-I’m filled with so much passion and desire that sometimes it feels like I’m actually on fire.
-The world needs more sprinkle toppings.
-Running into a bathroom and yelling “I’m going to blow this place up” is not the same as running into a post office and yelling the same thing.
-If you’re going to verbally dig yourself a hole, you might as well dig yourself an eloquent one.
-Your importance is justified by how many birthday cakes you have for one single birthday. This year I got two.
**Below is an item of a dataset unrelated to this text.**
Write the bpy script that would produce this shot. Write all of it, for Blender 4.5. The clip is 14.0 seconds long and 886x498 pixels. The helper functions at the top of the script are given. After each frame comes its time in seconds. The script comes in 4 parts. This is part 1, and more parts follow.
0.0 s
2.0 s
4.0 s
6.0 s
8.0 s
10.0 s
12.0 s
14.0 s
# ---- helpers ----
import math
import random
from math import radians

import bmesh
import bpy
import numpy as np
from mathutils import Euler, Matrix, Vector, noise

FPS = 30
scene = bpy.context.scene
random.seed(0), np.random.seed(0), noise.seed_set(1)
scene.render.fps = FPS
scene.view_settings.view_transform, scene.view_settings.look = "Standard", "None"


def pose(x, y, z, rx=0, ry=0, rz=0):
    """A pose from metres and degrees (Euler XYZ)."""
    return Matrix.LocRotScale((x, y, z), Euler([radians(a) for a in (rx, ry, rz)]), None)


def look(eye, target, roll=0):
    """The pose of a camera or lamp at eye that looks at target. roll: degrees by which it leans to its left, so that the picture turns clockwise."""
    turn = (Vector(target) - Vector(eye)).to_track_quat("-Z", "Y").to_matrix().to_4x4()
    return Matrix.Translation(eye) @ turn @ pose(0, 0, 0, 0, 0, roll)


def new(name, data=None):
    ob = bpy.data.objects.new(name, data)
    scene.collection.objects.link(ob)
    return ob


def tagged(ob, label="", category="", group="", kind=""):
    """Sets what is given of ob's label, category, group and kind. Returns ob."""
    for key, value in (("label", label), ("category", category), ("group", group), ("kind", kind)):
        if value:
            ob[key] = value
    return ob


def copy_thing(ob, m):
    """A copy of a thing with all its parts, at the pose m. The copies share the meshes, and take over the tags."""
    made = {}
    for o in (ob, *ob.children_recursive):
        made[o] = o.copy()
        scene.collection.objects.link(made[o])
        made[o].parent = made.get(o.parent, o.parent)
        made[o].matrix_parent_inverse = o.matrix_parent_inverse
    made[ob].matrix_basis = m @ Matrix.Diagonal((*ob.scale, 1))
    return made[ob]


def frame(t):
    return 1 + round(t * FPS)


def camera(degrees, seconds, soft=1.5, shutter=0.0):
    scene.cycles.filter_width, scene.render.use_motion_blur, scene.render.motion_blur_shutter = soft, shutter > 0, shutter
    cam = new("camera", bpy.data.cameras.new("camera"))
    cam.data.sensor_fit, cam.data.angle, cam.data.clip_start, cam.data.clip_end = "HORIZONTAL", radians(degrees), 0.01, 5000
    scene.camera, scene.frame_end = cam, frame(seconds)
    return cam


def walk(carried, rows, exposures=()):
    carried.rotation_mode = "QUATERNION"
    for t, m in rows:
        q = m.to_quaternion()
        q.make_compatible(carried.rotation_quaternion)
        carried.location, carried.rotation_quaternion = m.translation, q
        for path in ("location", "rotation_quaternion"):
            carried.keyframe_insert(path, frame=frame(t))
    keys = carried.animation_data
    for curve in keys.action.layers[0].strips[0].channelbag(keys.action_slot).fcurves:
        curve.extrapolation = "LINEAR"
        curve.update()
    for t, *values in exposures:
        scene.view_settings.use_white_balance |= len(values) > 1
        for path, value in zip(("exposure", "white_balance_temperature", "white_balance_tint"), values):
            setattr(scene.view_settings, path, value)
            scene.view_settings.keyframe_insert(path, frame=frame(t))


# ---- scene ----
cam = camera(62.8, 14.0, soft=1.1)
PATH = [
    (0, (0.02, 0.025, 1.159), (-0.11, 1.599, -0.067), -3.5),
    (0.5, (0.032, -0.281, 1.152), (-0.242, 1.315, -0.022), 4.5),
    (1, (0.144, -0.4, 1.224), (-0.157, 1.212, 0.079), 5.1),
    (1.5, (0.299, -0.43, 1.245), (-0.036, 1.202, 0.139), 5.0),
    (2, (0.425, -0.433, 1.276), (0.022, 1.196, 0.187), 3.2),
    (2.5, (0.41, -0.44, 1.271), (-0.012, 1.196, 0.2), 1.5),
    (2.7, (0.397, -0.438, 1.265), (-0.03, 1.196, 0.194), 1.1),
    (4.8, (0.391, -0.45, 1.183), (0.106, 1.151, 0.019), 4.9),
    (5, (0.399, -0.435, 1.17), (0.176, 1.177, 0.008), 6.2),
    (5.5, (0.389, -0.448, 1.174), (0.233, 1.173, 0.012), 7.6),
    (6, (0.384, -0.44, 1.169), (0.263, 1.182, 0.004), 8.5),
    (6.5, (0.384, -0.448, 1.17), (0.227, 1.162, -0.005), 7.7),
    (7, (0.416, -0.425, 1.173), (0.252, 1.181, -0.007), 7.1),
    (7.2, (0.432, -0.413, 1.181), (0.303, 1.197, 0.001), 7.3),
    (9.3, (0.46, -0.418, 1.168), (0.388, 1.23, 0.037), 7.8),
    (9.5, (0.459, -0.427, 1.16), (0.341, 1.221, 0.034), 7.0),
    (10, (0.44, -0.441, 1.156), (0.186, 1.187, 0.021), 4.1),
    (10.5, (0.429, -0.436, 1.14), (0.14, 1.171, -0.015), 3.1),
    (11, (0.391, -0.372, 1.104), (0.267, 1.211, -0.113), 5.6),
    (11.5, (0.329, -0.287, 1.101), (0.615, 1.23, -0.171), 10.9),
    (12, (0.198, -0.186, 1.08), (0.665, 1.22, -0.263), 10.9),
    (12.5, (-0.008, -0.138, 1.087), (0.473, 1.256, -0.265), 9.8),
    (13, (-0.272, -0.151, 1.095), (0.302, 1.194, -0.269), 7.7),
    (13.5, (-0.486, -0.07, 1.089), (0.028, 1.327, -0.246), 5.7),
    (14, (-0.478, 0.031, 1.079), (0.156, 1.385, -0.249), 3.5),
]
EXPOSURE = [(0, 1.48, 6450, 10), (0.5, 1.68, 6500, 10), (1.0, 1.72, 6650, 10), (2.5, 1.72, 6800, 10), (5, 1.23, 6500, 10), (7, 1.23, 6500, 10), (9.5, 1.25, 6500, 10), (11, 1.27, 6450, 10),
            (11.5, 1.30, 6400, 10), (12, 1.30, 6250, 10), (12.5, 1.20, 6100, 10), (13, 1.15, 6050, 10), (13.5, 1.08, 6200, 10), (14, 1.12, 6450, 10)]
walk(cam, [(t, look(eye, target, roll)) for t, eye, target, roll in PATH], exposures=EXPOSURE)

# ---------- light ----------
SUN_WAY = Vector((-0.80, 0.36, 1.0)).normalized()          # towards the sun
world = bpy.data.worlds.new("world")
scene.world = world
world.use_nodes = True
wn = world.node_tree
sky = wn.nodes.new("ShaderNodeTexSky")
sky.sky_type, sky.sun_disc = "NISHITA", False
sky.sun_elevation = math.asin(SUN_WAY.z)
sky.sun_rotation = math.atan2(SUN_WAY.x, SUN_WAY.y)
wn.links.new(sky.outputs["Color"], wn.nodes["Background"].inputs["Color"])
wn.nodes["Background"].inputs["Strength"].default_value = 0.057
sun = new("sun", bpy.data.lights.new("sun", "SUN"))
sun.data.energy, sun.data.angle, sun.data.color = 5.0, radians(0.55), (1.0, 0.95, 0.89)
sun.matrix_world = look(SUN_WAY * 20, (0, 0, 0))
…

I’m pretty sure that makes me second in importance only to the President.
-When you work a dead-end retail job, a girl coming into the store wearing a damp bikini is your holy grail.
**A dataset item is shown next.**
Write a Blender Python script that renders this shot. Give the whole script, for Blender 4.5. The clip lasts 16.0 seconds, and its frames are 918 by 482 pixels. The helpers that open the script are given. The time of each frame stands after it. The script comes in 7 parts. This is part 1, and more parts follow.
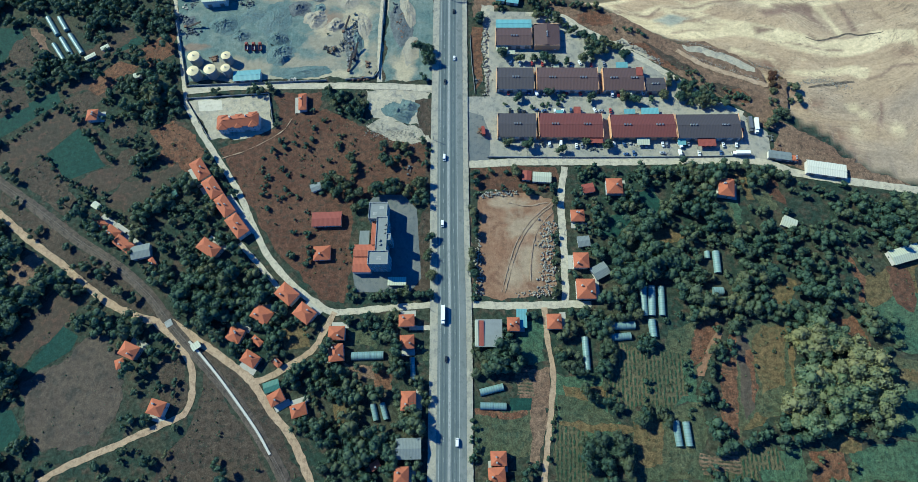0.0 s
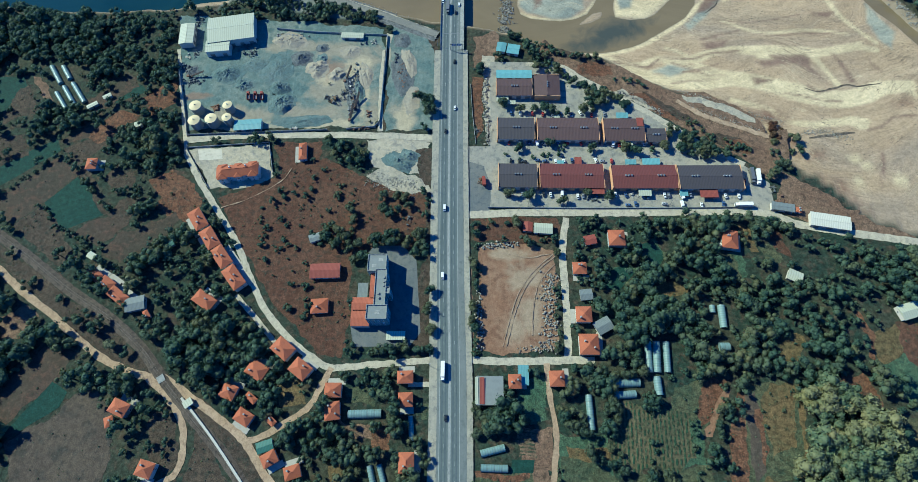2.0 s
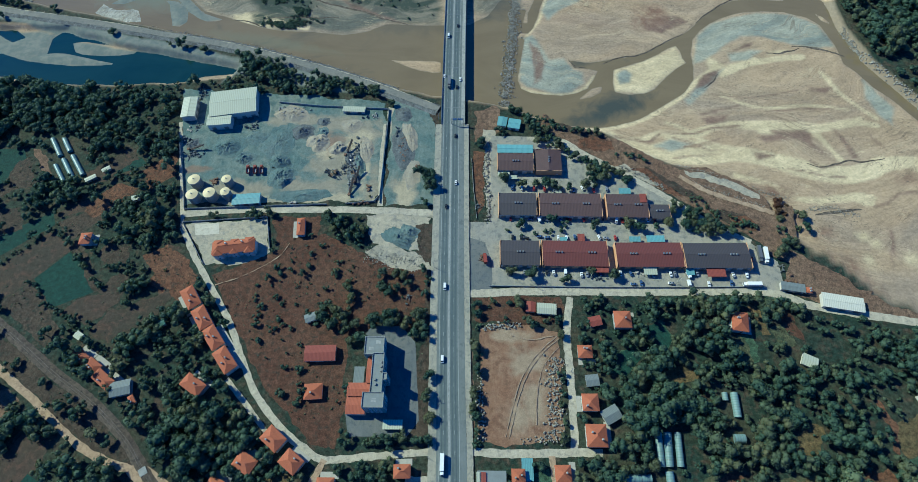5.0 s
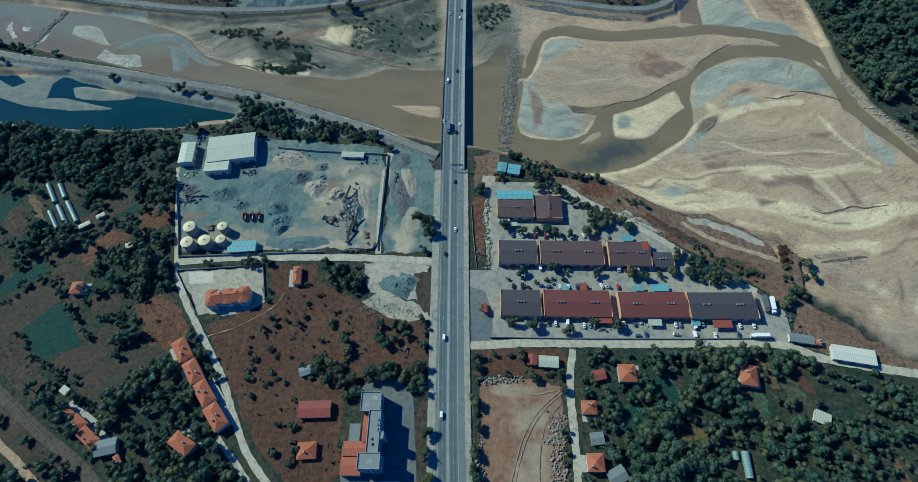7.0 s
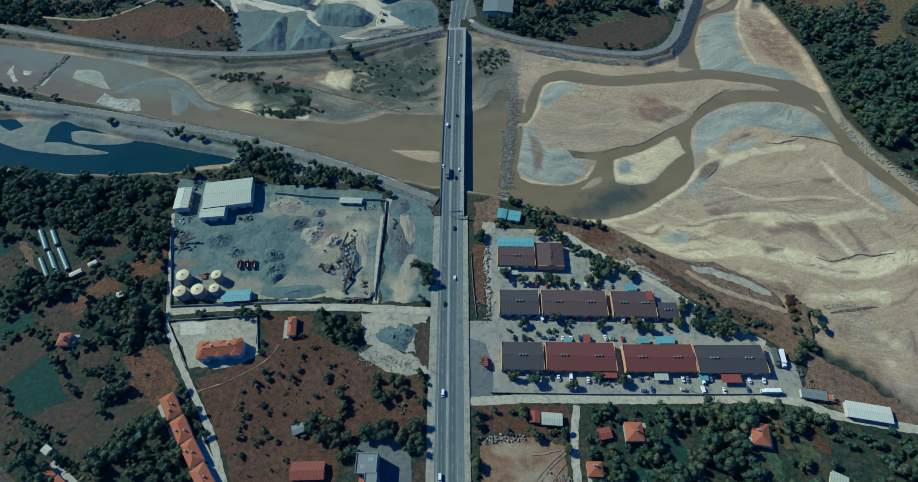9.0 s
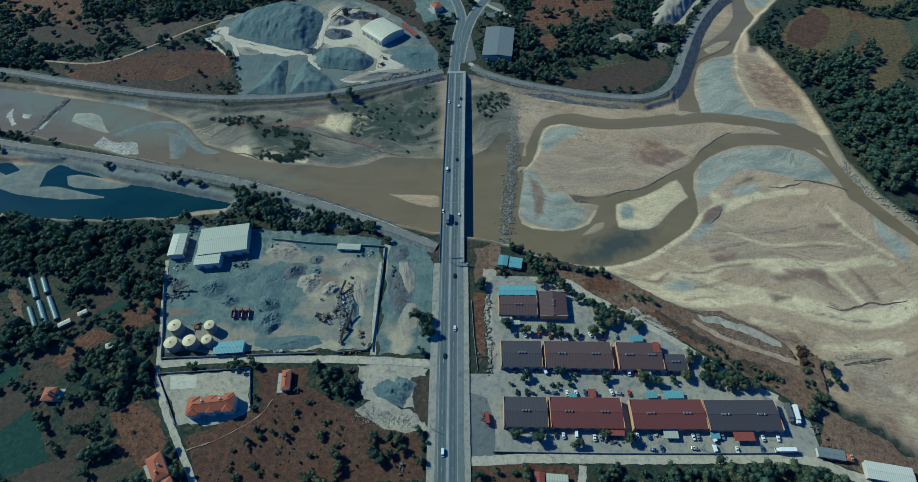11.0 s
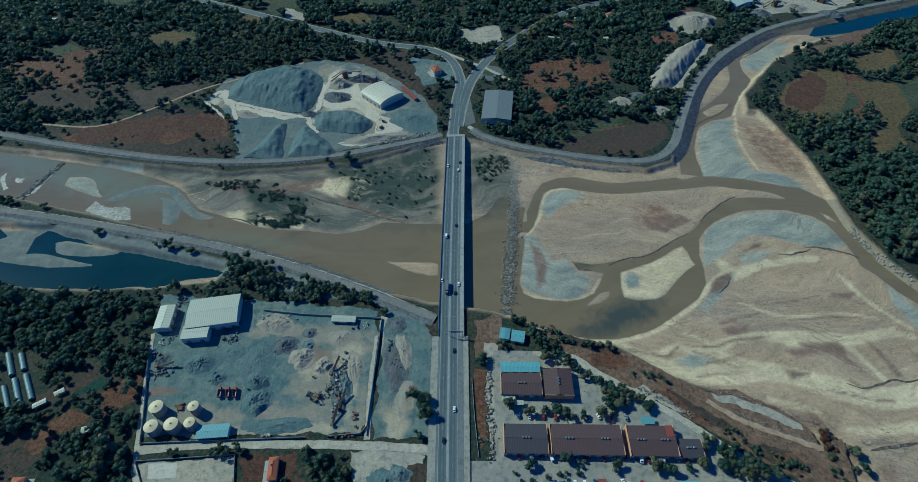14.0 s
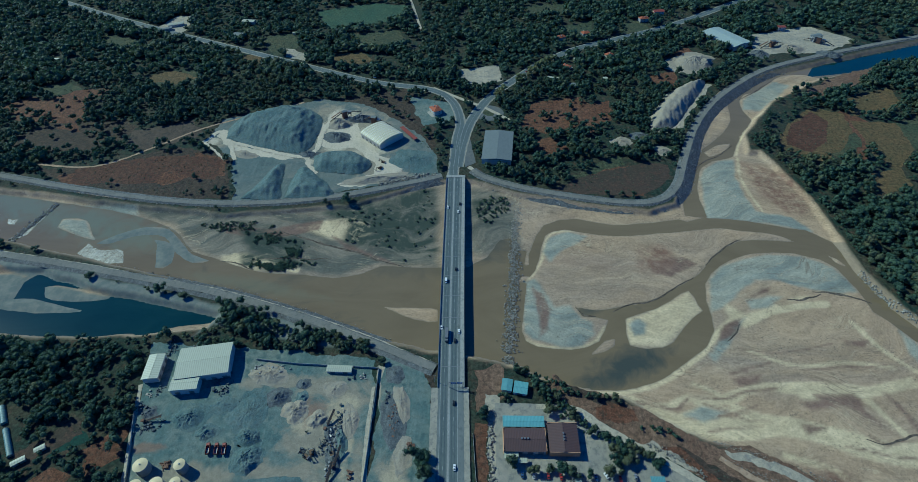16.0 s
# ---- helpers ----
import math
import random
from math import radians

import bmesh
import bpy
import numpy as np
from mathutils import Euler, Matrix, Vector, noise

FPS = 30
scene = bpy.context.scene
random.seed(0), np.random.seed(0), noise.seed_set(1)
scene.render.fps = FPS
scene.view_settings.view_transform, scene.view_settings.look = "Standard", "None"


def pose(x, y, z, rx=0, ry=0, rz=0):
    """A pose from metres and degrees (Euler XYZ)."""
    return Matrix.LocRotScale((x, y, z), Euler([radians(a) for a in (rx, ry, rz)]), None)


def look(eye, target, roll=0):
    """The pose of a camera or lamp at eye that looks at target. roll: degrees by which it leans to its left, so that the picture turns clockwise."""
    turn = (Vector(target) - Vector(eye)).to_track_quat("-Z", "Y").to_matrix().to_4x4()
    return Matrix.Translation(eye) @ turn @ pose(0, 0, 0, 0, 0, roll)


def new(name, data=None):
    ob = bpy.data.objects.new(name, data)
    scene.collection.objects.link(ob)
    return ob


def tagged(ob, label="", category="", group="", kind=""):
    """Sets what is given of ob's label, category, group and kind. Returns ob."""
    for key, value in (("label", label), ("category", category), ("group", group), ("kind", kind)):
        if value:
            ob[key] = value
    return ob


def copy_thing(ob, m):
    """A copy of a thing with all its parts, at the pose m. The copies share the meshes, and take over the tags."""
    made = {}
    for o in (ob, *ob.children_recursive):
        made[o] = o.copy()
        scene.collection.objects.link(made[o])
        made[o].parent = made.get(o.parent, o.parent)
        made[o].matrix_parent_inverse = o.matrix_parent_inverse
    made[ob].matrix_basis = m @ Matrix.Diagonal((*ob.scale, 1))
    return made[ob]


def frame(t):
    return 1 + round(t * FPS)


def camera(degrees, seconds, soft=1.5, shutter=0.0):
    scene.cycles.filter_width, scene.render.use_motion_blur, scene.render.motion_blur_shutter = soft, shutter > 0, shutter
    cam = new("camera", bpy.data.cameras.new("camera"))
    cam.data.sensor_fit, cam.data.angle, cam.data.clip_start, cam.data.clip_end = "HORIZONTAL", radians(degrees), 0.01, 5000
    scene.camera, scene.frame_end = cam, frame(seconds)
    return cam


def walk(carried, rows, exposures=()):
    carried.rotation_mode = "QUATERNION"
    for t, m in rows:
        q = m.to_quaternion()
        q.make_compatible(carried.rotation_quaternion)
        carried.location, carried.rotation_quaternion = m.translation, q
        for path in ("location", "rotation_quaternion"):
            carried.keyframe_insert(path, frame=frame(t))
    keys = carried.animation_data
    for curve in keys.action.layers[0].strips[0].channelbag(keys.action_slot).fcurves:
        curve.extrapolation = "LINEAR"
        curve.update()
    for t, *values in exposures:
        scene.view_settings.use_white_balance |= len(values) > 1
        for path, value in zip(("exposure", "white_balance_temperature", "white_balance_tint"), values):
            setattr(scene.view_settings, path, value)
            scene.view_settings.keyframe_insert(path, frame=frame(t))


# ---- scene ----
from mathutils import geometry

cam = camera(80.3, 16.0, soft=0.75)
EYE = 360.0
METRES, TILT, LEAN, TURN = EYE / 2.731, 0.0, 0.0, 4.35
ROWS = [
    (0.0, 0.0, 0.0, 0.0, -3.96, -69.54, 1.48),
    (0.5, 0.0019, 0.0307, 0.0006, -3.9, -68.75, 1.47),
    (1.0, 0.0042, 0.0619, 0.0017, -3.84, -67.97, 1.45),
    (1.5, 0.0068, 0.0931, 0.0025, -3.81, -67.16, 1.46),
    (2.0, 0.0082, 0.1235, 0.0029, -3.82, -66.34, 1.45),
    (2.5, 0.0093, 0.1543, 0.0036, -3.68, -65.54, 1.44),
    (3.0, 0.0121, 0.1863, 0.0045, -3.66, -64.74, 1.45),
    (3.5, 0.0147, 0.2197, 0.0056, -3.63, -63.98, 1.45),
    (4.0, 0.0152, 0.2511, 0.0055, -3.64, -63.05, 1.41),
    (6.5, 0.0236, 0.4027, 0.007, -3.71, -59.02, 1.38),
    (7.0, 0.0249, 0.4333, 0.0072, -3.74, -58.2, 1.35),
    (7.5, 0.0273, 0.4636, 0.0072, -3.73, -57.4, 1.35),
    (8.0, 0.0287, 0.4964, 0.0081, -3.74, -56.61, 1.33),
    (8.5, 0.031, 0.5283, 0.0086, -3.75, -55.81, 1.31),
    (9.0, 0.0308, 0.5591, 0.0088, -3.78, -55.0, 1.27),
    (11.5, 0.0378, 0.7145, 0.0098, -3.88, -50.93, 1.28),
    (12.0, 0.0397, 0.7463, 0.0102, -3.92, -50.12, 1.29),
    (12.5, 0.0414, 0.7778, 0.0101, -3.95, -49.31, 1.3),
    (13.0, 0.0426, 0.8089, 0.01, -3.95, -48.48, 1.27),
    (13.5, 0.0438, 0.8402, 0.0099, -3.98, -47.63, 1.28),
    (14.0, 0.0457, 0.8718, 0.0098, -3.99, -46.8, 1.26),
    (14.5, 0.0465, 0.9034, 0.0096, -4.02, -45.98, 1.25),
    (15.0, 0.0483, 0.9341, 0.009, -4.02, -45.15, 1.25),
    (15.5, 0.0499, 0.9693, 0.0096, -4.03, -44.27, 1.23),
    (16.0, 0.0508, 0.9983, 0.0101, -4.03, -43.55, 1.24),
]
walk(cam, [(t, pose(14.9, 0, EYE, TILT, LEAN, TURN) @ pose(METRES * x, METRES * y, METRES * z, 90 + pitch, roll, yaw)) for t, x, y, z, yaw, pitch, roll in ROWS],
     exposures=[(0.0, 0.75, 4450, -3), (3.5, 0.61, 4430, -3), (7.0, 0.27, 4290, -5), (9.0, 0.12, 4260, -5), (12.5, -0.06, 4190, -5), (16.0, -0.10, 4110, -5)])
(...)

-They should just give the weather forecasts as a percentage chance to hear someone else bitch about the weather. “There’s a 35% chance you’ll run into someone that’ll claim that its ‘hot as hell outside.’ With a slight chance of ‘we really need the rain.’”
-Kung Fudge – the art of eating sweet delights without anyone else finding out and/or possibly asking you for a piece.
-Wearing headphones in public is useful for two things: it lets the wearer drown out all of the stupid people around them and, for the non-headphone wearers, it identifies who all of the self-important pricks are.
-Holding a pie-eating contest is not a sound way to pick your future wife.
-All television shows should have a mandatory big dance number in every episode.
-Disney World, happiest place on earth? Not this week. A monorail crash early Sunday morning killed one of the train operators. Sixteen people have died in the park since 1989.
-I’m a new weight watchers diet. I get a part time job at a fast food joint and I watch all the customers get fatter.
-You know you’re popular in prison when you get an invitation to the Cell Block B annual slumber party.
-Turns out it was the butler, in the study, with the candlestick after all.